Suppose he gets FM satellite radio on that thing?
The Emperor’s Hat Club
Probably more accurately (but less amusingly) described as Emperor Palpatine’s inner council, cabinet, or advisers, these guys are the ones you see dressed in dark purplish robes and the funkiest hats this side of Guinan. (Yeah, a Star Trek reference in the middle of a Star Wars post. I did it.)
I suppose I’m bending the rules here, since they’re more than just one person, but I don’t care. They have no lines and like cockroaches or Sean Penn scuttle off to the shadows the moment the cameras come near. As a kid I always wondered just who the heck they are, what they’re doing, and if there’s a buffet table back there somewhere.
(Because I still don’t know the meaning of “five.”)
“I got a problem here.” “Eject!” “I can hold it!” “Pull up!” “No, I’m alright, I’m alr–” Yes, Jek Porkins, the Rebel hero who died in the attack on the first Death Star. Perhaps if he’d been a little smarter, he’d have ejected when he should have and survived. Then again, the whole place exploded a few minutes later, so he probably would’ve died anyway.
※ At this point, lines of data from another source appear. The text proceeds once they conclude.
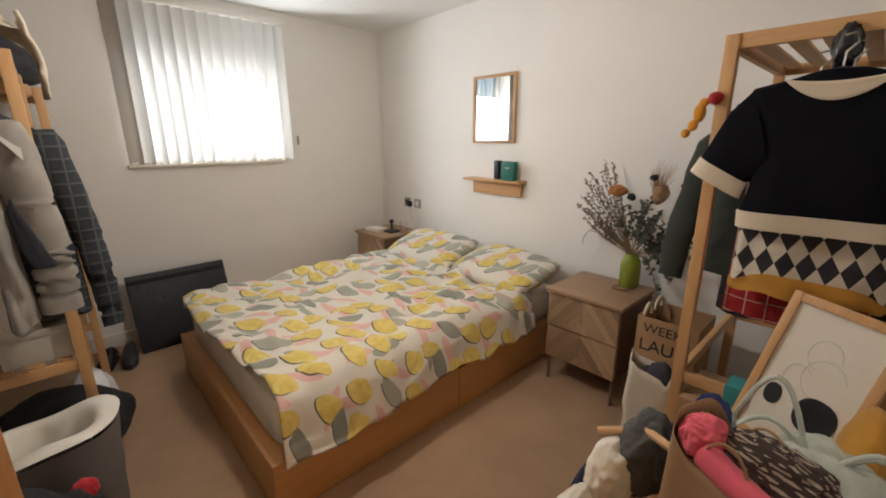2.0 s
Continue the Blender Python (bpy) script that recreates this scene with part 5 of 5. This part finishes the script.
def bagf(w, d, h, crump, seed):
    def f(u, v):
        a = 2 * math.pi * u
        c, s = math.cos(a), math.sin(a)
        k = 1 + crump * nz(c * 1.5, s * 1.5 + seed, v * 2.5)
        return (w * math.copysign(abs(c) ** 0.3, c) * k, d * math.copysign(abs(s) ** 0.3, s) * k * (1 - 0.12 * v), h * v * (1 + 0.16 * nz(c, s + seed, 2.0) * v) + (0.05 * s if v > 0.8 else 0) * v)
    return f


solid(part("paper", sheet(bagf(0.066, 0.095, 0.50, 0.32, 1.0), 56, 16, closed=True), WHITE_PAPER, wb), 0.002)
part("base", B((0, 0, 0.003), (0.11, 0.16, 0.004), 0), WHITE_PAPER, wb)
part("dark_cloth", crumple((0.0, -0.025, 0.42), (0.045, 0.062, 0.09), 3.0, 0.3, 6, 4), cloth("dark_blue_print", (0.05, 0.045, 0.06), 0.5), wb)

SHIRT_B = cloth("black_knit", (0.007, 0.007, 0.010), 0.2, bump=0.3, weave=350.0)
SHIRT_B.node_tree.nodes["Principled BSDF"].inputs["Specular IOR Level"].default_value = 0.08
SHIRT_B.node_tree.nodes["Principled BSDF"].inputs["Sheen Weight"].default_value = 0.0
CRM = cloth("cream_knit", (0.62, 0.53, 0.40), 0.06)
hanger(pose(1.43, -0.005, 1.612, 0, 0, -90), "dark hanger hooked on the rack front")
jp = thing("jumper", pose(1.43, -0.005, 0), "black short-sleeved knit top with cream collar and hem", "jumper")


def flat_ring(top, bot, half, n=28, seed=0.0):
    """A flattened ring round the line from top to bot, both (y, z)."""
    out = []
    for k in range(n):
        a = 2 * math.pi * k / n
        c, q = math.cos(a), math.sin(a)
        c = math.copysign(abs(c) ** 0.7, c)
        y, z = ((top[i] + bot[i]) / 2 + (top[i] - bot[i]) / 2 * c for i in (0, 1))
        out.append((half * q * (1 + 0.5 * nz(y * 9, z * 9, seed)) + 0.006 * nz(y * 14, z * 10, seed + 3), y, z))
    return out


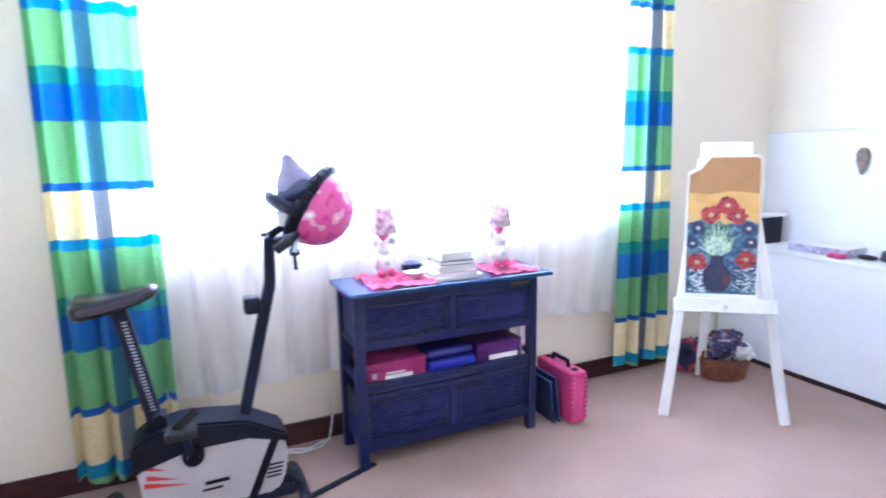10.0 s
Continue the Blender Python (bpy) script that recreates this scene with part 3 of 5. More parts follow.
def brush(name, outline, mat, lift):
    bm = bmesh.new()
    bm_prism(bm, [(x * CW, y * CHT) for x, y in outline], 0.0006, CM @ Matrix.Translation((0, 0, 0.0002 + lift)))
    part(name, bm, mat, p)


brush("sky_glow", [(0, 0.62), (1, 0.55), (1, 1), (0, 1)], daub("dusk_sky_paint", [(0.30, 0.24, 0.17), (0.58, 0.30, 0.08), (0.52, 0.42, 0.26)], 5, rough=0.85), 0.0)
brush("waterfall", [(0.42, 1.0), (0.58, 1.0), (0.70, 0.72), (0.66, 0.50), (0.60, 0.42), (0.56, 0.55), (0.50, 0.72)], daub("mist_paint", [(0.24, 0.27, 0.27), (0.38, 0.41, 0.40), (0.52, 0.54, 0.50)], 9, rough=0.85), 0.0008)
brush("stream", [(0.56, 0.0), (0.92, 0.0), (0.80, 0.16), (0.70, 0.34), (0.64, 0.44), (0.58, 0.40), (0.62, 0.24)], daub("stream_paint", [(0.56, 0.32, 0.12), (0.60, 0.45, 0.25), (0.48, 0.41, 0.29)], 7, rough=0.85), 0.0012)
ROCK = [daub("rock_paint_%s" % "abc"[i], [(c[0] * 0.62, c[1] * 0.55, c[2] * 0.5), c, (c[0] * 1.5, c[1] * 1.5, c[2] * 1.6)], 13, i, 0.85) for i, c in enumerate(((0.24, 0.17, 0.10), (0.25, 0.21, 0.14), (0.19, 0.20, 0.16)))]
CREST = daub("rock_light_paint", [(0.44, 0.37, 0.24), (0.54, 0.47, 0.33)], 20, 4, 0.85)
rnd = random.Random(31)
lays = []
for i in range(34):
    left = i % 3 != 2
    lays.append((rnd.uniform(0.0, 0.56), rnd.uniform(0.0, 0.70)) if left else (rnd.uniform(0.76, 1.0), rnd.uniform(0.08, 0.60)))
lays.sort(key=lambda q: -q[1])
clip = lambda pts: [(min(0.995, max(0.005, x)), min(0.99, max(0.005, y))) for x, y in pts]
for i, (cx, cy) in enumerate(lays):
    w, h = rnd.uniform(0.05, 0.12), rnd.uniform(0.05, 0.11)
    slope = rnd.uniform(-0.5, 0.1) * h
    pts, top = [], []
    for s in range(11):
        u = s / 10
        y = cy + h * math.sin(math.pi * min(1, 0.08 + u * 0.88)) ** 0.6 + slope * (u - 0.5) * 2 + rnd.uniform(-0.006, 0.006)
        top.append((cx - w + 2 * w * u, y))
    pts = [(cx + w, cy - h * 0.9), (cx - w, cy - h * 0.7)] + top
    brush("rock", clip(pts), ROCK[i % 3], 0.0016 + 0.0012 * i / 34)
    edge = top[1:8]
    brush("rock_light", clip([(x, y - 0.016 - 0.008 * math.sin(3 * k)) for k, (x, y) in enumerate(edge)][::-1] + edge), CREST, 0.0018 + 0.0012 * i / 34)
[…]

I have a shirt that reads, in yellow Star Wars font, “Porkins Wasn’t Alright.” So really, I have a moral responsibility to mention him here, no? Plus the poor guy’s last name is Porkins. How’d that conversation with the actor’s agent go? “Um, I’ve got a part they want you for…”
Another doomed Rebel pilot, this one in Return of the Jedi. This guy doesn’t eject either, but he’s under no illusions about the state of his ship. Seeing as he’s right next to the bridge of the Super Star Destroyer Executor, he figures if he’s going to go out, he might as well take the Executor‘s bridge with him. Did he actually have any control of his A-wing? Was his crash intentional, or was he already on that trajectory when he was shot? Regardless, he gets at least a little credit by being included in this list. …And I dunno, probably a posthumous medal or something.
That assumes any actual record if his crash actually existed for the Rebel brass to view. And even then, keep in mind those bastards never even gave Chewie a medal for his help destroying the first Death Star. So I guess it’s more likely that Crynyd got jack squat.